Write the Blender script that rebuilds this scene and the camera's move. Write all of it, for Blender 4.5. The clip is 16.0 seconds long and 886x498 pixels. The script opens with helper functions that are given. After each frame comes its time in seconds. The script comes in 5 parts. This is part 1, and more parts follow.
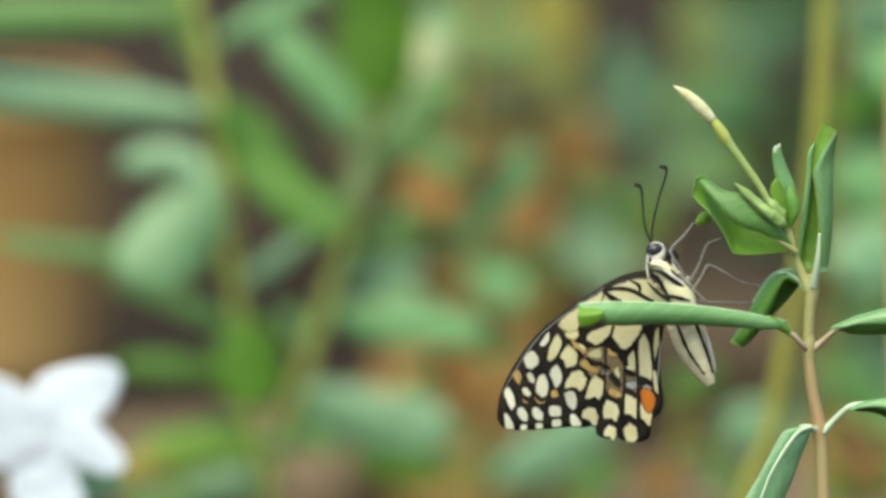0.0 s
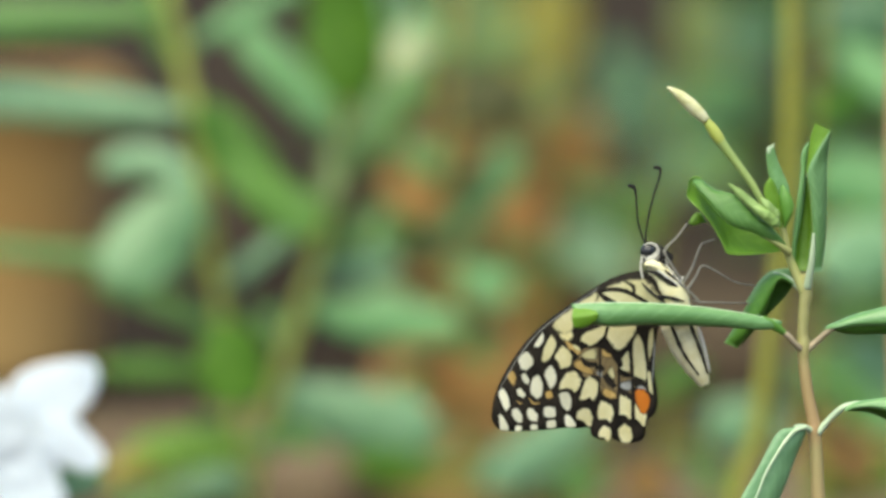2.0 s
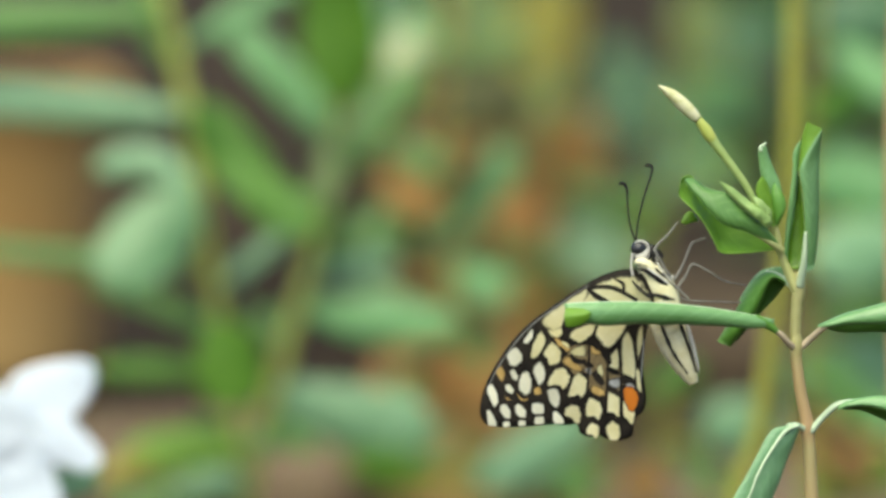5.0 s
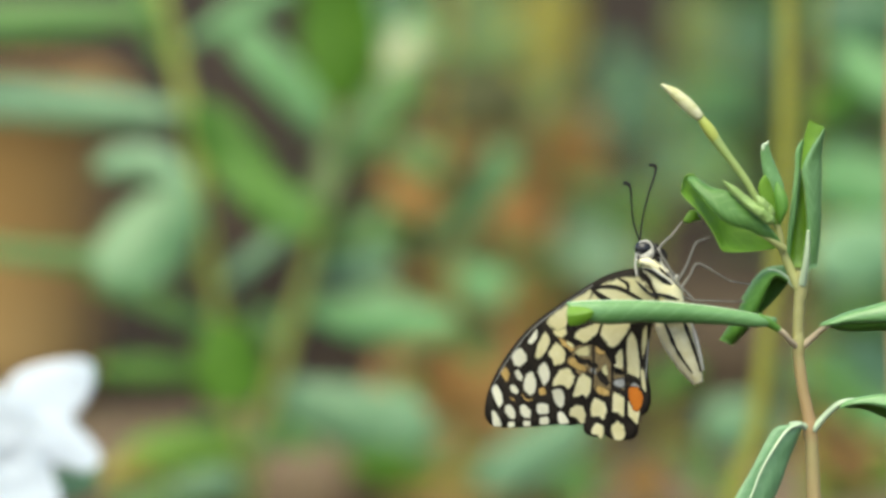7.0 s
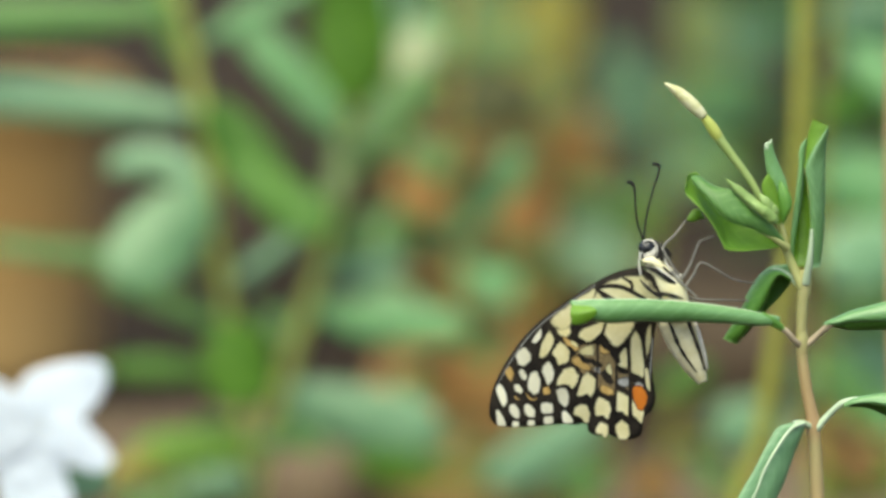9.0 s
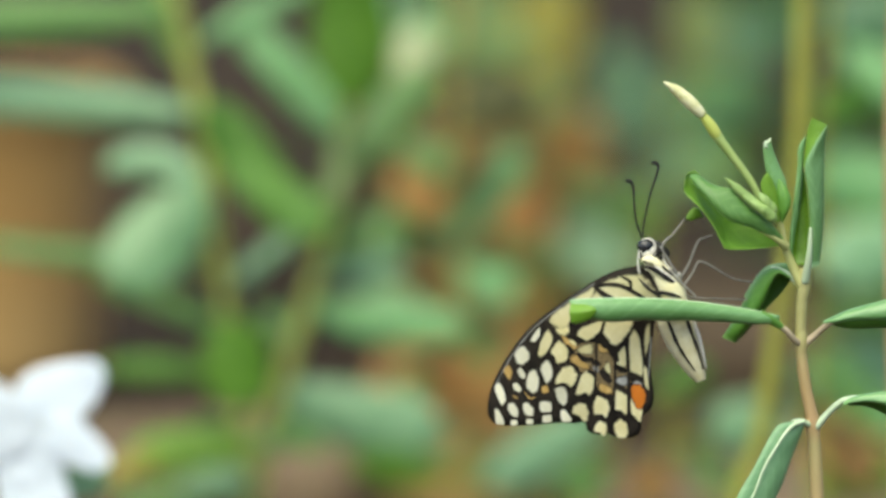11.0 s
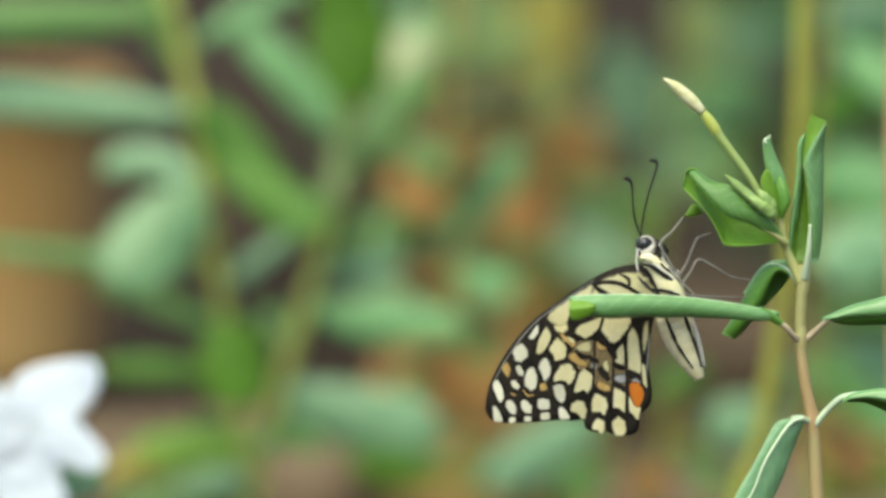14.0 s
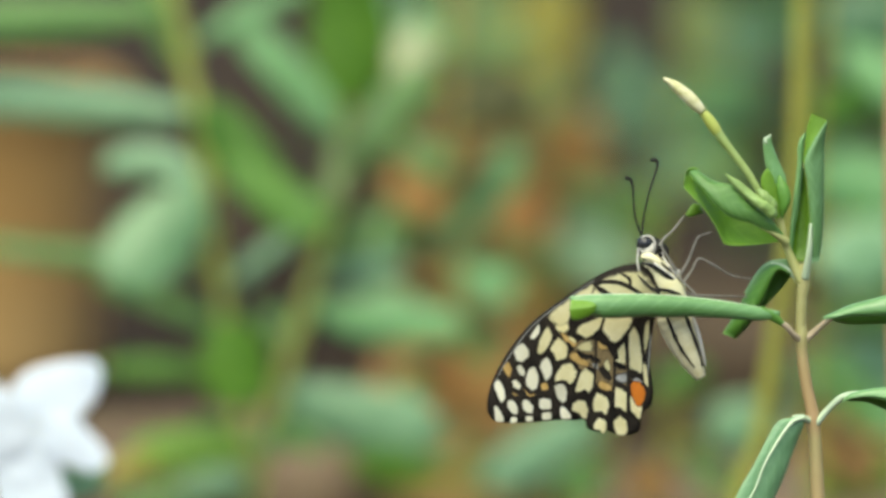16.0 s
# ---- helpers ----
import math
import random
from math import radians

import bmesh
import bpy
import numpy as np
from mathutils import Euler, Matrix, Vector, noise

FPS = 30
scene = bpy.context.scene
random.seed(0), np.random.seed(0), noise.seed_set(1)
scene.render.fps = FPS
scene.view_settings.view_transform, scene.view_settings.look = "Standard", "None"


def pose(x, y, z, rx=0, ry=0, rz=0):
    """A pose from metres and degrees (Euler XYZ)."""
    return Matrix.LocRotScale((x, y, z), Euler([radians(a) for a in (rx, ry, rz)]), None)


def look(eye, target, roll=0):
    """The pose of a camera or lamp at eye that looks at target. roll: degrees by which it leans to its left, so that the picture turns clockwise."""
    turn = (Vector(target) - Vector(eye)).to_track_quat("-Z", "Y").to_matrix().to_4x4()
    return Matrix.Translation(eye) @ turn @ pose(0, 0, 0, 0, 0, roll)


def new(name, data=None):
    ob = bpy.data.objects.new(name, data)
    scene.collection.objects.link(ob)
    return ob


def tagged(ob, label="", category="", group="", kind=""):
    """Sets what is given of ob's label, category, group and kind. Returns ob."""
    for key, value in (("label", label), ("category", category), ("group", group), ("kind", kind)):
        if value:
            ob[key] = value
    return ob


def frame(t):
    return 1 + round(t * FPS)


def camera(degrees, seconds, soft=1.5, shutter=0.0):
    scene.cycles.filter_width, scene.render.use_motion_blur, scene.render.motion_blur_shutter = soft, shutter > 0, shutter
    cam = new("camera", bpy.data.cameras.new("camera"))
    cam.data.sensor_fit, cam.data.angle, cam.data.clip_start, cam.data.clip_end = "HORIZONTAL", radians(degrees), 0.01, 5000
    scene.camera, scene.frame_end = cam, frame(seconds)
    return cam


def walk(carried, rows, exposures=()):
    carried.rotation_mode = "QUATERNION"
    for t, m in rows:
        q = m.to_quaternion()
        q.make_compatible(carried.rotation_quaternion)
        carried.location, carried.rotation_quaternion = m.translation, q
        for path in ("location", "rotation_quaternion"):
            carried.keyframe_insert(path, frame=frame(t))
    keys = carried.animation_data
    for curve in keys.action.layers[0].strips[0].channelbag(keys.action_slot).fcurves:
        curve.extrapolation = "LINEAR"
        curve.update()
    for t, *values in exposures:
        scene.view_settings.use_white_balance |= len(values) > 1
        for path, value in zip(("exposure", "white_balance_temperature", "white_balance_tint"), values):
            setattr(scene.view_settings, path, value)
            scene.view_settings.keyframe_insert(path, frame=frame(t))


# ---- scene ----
○ ○ ○ ○ ○
__Exercise__:
Reproduce the listing above exactly, excluding all pictures.

__Result of this task__:
Write the Blender script that rebuilds this scene and the camera's move. Write all of it, for Blender 4.5. The clip is 16.0 seconds long and 886x498 pixels. The script opens with helper functions that are given. After each frame comes its time in seconds. The script comes in 5 parts. This is part 1, and more parts follow.
0.0 s
2.0 s
5.0 s
7.0 s
9.0 s
11.0 s
14.0 s
16.0 s
# ---- helpers ----
import math
import random
from math import radians

import bmesh
import bpy
import numpy as np
from mathutils import Euler, Matrix, Vector, noise

FPS = 30
scene = bpy.context.scene
random.seed(0), np.random.seed(0), noise.seed_set(1)
scene.render.fps = FPS
scene.view_settings.view_transform, scene.view_settings.look = "Standard", "None"


def pose(x, y, z, rx=0, ry=0, rz=0):
    """A pose from metres and degrees (Euler XYZ)."""
    return Matrix.LocRotScale((x, y, z), Euler([radians(a) for a in (rx, ry, rz)]), None)


def look(eye, target, roll=0):
    """The pose of a camera or lamp at eye that looks at target. roll: degrees by which it leans to its left, so that the picture turns clockwise."""
    turn = (Vector(target) - Vector(eye)).to_track_quat("-Z", "Y").to_matrix().to_4x4()
    return Matrix.Translation(eye) @ turn @ pose(0, 0, 0, 0, 0, roll)


def new(name, data=None):
    ob = bpy.data.objects.new(name, data)
    scene.collection.objects.link(ob)
    return ob


def tagged(ob, label="", category="", group="", kind=""):
    """Sets what is given of ob's label, category, group and kind. Returns ob."""
    for key, value in (("label", label), ("category", category), ("group", group), ("kind", kind)):
        if value:
            ob[key] = value
    return ob


def frame(t):
    return 1 + round(t * FPS)


def camera(degrees, seconds, soft=1.5, shutter=0.0):
    scene.cycles.filter_width, scene.render.use_motion_blur, scene.render.motion_blur_shutter = soft, shutter > 0, shutter
    cam = new("camera", bpy.data.cameras.new("camera"))
    cam.data.sensor_fit, cam.data.angle, cam.data.clip_start, cam.data.clip_end = "HORIZONTAL", radians(degrees), 0.01, 5000
    scene.camera, scene.frame_end = cam, frame(seconds)
    return cam


def walk(carried, rows, exposures=()):
    carried.rotation_mode = "QUATERNION"
    for t, m in rows:
        q = m.to_quaternion()
        q.make_compatible(carried.rotation_quaternion)
        carried.location, carried.rotation_quaternion = m.translation, q
        for path in ("location", "rotation_quaternion"):
            carried.keyframe_insert(path, frame=frame(t))
    keys = carried.animation_data
    for curve in keys.action.layers[0].strips[0].channelbag(keys.action_slot).fcurves:
        curve.extrapolation = "LINEAR"
        curve.update()
    for t, *values in exposures:
        scene.view_settings.use_white_balance |= len(values) > 1
        for path, value in zip(("exposure", "white_balance_temperature", "white_balance_tint"), values):
            setattr(scene.view_settings, path, value)
            scene.view_settings.keyframe_insert(path, frame=frame(t))


# ---- scene ----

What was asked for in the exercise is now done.